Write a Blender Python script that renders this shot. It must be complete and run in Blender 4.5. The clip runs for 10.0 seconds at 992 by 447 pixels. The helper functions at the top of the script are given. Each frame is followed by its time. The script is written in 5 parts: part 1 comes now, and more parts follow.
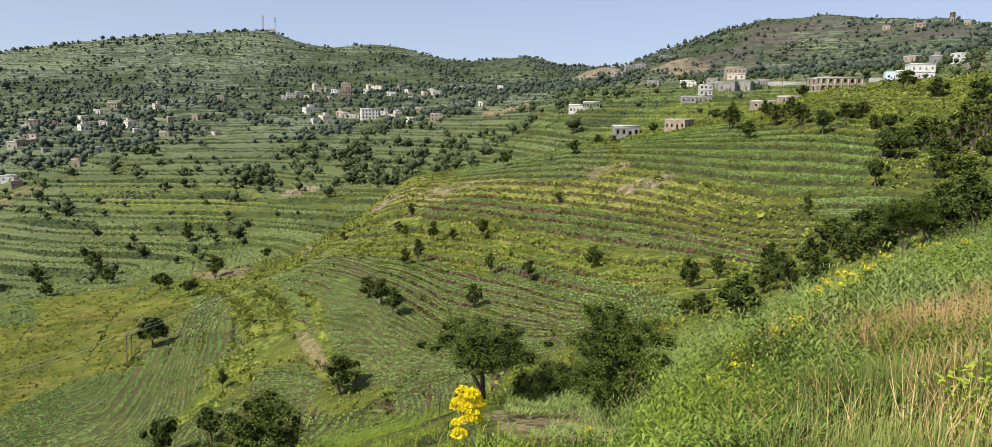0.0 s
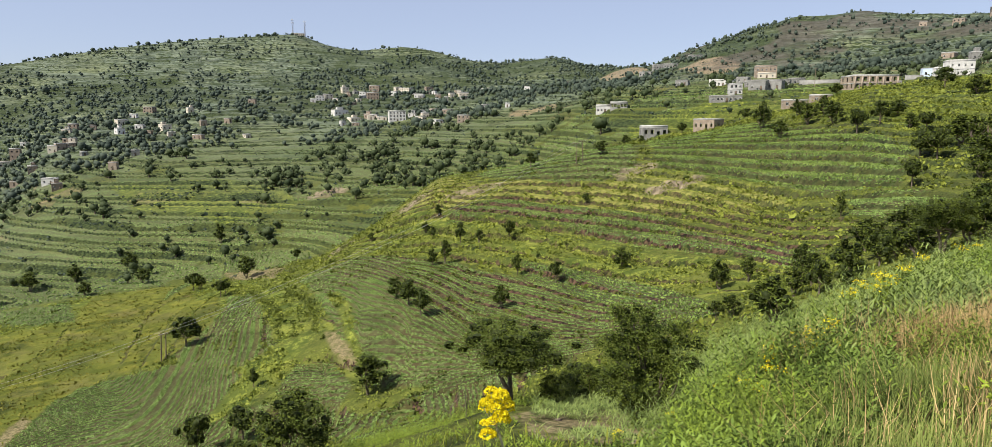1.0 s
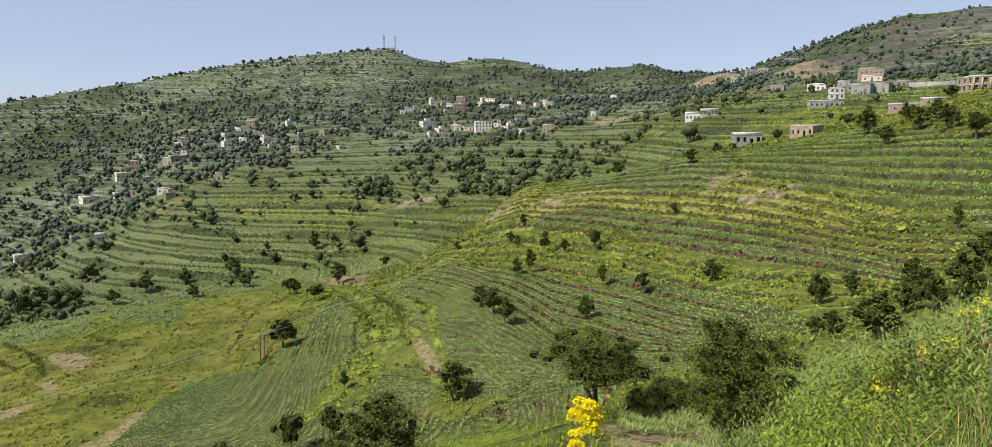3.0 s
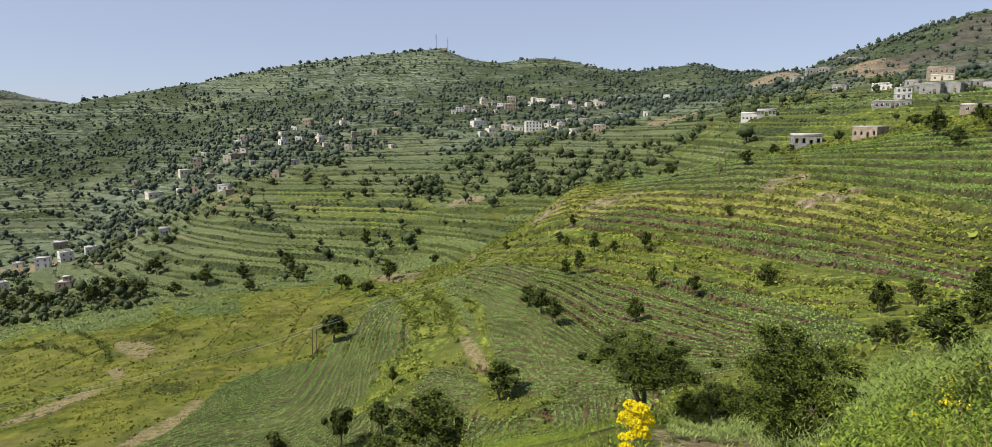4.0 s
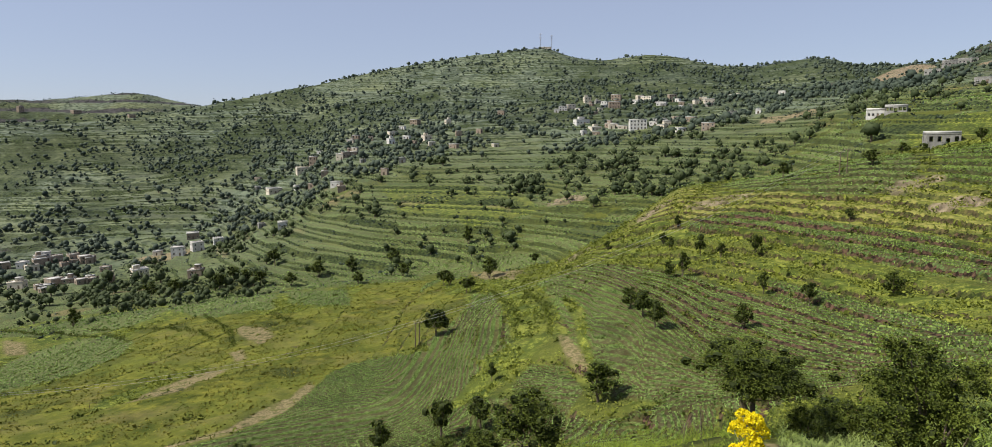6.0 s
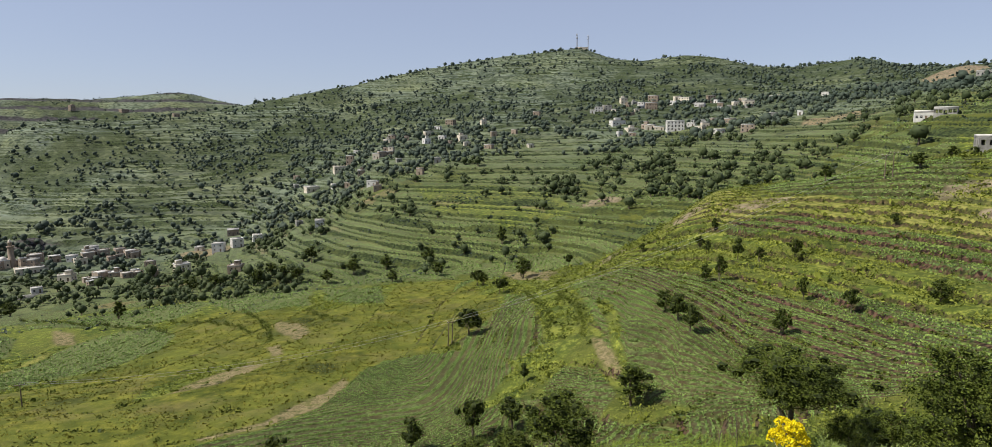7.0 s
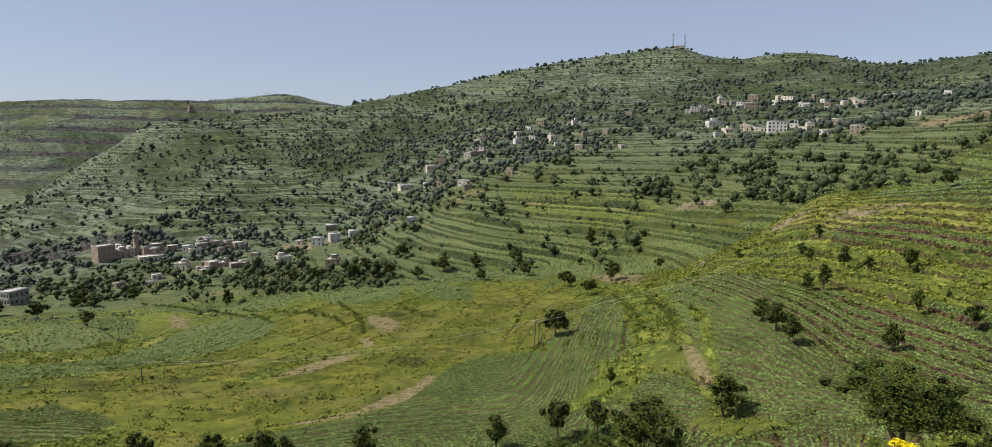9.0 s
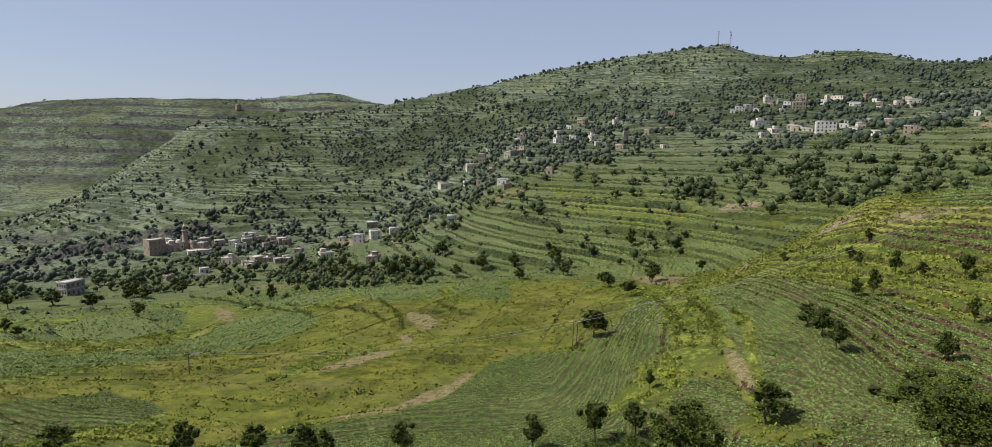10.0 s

Instructions for the task
Take the data above and repeat it exactly, leaving each picture out.

Output for this exercise
Write a Blender Python script that renders this shot. It must be complete and run in Blender 4.5. The clip runs for 10.0 seconds at 992 by 447 pixels. The helper functions at the top of the script are given. Each frame is followed by its time. The script is written in 5 parts: part 1 comes now, and more parts follow.
0.0 s
1.0 s
3.0 s
4.0 s
6.0 s
7.0 s
9.0 s
10.0 s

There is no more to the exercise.